(Exercise instructions):
The first line to copy is the one with "q = m.to_quaternion()"; the last is the one with "from mathutils.bvhtree import BVHTree". Copy each line in that range exactly, leaving out all others.

(Record extracts):
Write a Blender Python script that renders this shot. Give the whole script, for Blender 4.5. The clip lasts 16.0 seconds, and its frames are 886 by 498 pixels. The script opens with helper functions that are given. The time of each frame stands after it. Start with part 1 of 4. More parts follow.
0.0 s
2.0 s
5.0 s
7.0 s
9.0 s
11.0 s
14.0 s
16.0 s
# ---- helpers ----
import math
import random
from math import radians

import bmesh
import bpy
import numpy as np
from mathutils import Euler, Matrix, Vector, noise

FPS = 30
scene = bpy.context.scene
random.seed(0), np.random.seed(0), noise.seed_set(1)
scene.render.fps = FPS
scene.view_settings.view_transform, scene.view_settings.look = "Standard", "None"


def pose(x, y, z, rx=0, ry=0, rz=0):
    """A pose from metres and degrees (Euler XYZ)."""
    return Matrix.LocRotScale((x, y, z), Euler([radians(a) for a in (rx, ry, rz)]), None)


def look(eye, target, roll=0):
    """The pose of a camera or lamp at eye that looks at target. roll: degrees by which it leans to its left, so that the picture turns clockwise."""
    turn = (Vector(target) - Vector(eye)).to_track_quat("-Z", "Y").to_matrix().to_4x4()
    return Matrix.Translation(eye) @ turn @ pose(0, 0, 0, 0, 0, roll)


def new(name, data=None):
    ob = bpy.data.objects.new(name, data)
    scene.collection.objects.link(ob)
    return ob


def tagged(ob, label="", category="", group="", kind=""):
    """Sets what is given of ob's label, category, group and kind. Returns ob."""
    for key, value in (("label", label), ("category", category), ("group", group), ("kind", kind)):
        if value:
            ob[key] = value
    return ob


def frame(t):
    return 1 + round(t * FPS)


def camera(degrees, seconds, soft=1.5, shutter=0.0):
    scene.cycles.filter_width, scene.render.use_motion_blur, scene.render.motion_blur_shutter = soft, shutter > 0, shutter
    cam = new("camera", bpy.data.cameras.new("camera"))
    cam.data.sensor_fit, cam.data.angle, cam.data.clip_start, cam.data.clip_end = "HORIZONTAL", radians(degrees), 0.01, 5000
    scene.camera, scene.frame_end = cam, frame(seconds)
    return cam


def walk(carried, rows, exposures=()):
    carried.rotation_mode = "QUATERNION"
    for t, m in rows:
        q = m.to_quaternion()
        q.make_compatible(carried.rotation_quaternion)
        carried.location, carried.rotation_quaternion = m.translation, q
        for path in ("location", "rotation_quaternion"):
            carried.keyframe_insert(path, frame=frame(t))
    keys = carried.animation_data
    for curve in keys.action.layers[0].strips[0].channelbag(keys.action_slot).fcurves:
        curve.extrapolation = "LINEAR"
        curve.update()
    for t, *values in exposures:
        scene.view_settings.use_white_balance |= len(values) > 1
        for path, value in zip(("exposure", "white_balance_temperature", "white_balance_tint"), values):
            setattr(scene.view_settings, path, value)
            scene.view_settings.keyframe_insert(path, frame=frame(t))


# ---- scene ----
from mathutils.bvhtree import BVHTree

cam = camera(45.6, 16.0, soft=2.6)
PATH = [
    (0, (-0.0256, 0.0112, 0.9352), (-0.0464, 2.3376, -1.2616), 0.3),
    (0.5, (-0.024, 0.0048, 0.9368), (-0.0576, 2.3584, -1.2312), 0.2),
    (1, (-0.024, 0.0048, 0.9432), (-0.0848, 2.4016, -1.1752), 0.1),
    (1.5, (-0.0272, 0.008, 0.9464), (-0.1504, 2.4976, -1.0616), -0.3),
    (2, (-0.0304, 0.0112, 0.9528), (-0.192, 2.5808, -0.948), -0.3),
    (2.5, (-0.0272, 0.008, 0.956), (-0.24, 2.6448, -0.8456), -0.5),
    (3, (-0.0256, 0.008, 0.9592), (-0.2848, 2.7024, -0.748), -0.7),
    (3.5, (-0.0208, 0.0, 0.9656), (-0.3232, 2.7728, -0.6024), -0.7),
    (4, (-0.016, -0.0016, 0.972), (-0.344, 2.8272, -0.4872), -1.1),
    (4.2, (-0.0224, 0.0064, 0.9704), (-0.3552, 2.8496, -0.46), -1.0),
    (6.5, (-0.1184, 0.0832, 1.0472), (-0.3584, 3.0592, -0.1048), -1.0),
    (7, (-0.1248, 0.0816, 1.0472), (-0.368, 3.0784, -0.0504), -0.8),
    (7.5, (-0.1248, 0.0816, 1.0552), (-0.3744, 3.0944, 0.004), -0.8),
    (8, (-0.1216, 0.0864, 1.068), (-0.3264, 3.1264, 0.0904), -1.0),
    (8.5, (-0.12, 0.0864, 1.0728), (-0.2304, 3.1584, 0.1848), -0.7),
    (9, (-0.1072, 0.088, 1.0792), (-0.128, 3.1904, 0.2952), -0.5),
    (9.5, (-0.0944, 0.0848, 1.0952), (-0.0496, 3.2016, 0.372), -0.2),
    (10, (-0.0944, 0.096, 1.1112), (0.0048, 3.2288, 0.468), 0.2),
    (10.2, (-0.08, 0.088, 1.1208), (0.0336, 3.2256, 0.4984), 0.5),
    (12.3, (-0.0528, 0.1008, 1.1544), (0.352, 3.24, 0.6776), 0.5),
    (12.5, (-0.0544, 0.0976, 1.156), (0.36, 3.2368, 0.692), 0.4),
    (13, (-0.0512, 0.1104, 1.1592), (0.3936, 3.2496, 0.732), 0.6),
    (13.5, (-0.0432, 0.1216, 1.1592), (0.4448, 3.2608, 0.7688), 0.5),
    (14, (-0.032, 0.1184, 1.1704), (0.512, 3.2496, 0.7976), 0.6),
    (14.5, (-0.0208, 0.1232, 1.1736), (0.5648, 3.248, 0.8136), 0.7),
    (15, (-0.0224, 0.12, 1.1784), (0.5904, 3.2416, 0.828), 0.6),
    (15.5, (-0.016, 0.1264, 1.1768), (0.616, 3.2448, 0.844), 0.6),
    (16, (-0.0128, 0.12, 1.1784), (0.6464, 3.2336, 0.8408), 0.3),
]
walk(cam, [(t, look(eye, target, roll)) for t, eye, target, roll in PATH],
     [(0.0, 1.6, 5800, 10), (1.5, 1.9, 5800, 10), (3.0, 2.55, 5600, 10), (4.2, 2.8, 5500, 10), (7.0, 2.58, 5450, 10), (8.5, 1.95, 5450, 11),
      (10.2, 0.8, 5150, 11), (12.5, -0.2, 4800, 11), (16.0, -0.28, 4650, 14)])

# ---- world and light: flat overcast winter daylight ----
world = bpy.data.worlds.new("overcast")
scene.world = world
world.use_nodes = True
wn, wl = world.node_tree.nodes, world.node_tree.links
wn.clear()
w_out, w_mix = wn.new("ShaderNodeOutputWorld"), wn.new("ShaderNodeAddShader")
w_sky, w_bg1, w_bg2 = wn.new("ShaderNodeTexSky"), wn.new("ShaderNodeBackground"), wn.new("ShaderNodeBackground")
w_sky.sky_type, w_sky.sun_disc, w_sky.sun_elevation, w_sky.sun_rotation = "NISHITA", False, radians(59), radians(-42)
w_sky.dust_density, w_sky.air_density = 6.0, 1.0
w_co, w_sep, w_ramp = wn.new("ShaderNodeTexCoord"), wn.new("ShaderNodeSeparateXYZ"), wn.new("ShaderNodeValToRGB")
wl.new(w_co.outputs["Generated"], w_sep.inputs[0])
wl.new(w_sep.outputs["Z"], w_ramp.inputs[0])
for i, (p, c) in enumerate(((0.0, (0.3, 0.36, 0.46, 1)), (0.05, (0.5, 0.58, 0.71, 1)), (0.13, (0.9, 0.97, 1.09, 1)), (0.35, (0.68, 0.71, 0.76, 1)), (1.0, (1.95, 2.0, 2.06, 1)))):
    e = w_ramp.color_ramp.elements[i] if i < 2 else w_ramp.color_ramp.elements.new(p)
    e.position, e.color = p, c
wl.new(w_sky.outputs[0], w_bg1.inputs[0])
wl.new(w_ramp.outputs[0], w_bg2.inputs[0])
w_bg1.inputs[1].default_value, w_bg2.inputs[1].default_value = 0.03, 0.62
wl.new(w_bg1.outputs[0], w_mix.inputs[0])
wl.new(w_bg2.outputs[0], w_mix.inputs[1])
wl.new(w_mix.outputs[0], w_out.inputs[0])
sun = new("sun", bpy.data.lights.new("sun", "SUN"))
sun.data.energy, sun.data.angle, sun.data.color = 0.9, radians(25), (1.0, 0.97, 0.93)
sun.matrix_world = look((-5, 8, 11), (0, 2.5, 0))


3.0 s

(Response for this exercise):
        q = m.to_quaternion()
        q.make_compatible(carried.rotation_quaternion)
        carried.location, carried.rotation_quaternion = m.translation, q
        for path in ("location", "rotation_quaternion"):
            carried.keyframe_insert(path, frame=frame(t))
    keys = carried.animation_data
    for curve in keys.action.layers[0].strips[0].channelbag(keys.action_slot).fcurves:
        curve.extrapolation = "LINEAR"
        curve.update()
    for t, *values in exposures:
        scene.view_settings.use_white_balance |= len(values) > 1
        for path, value in zip(("exposure", "white_balance_temperature", "white_balance_tint"), values):
            setattr(scene.view_settings, path, value)
            scene.view_settings.keyframe_insert(path, frame=frame(t))


# ---- scene ----
from mathutils.bvhtree import BVHTree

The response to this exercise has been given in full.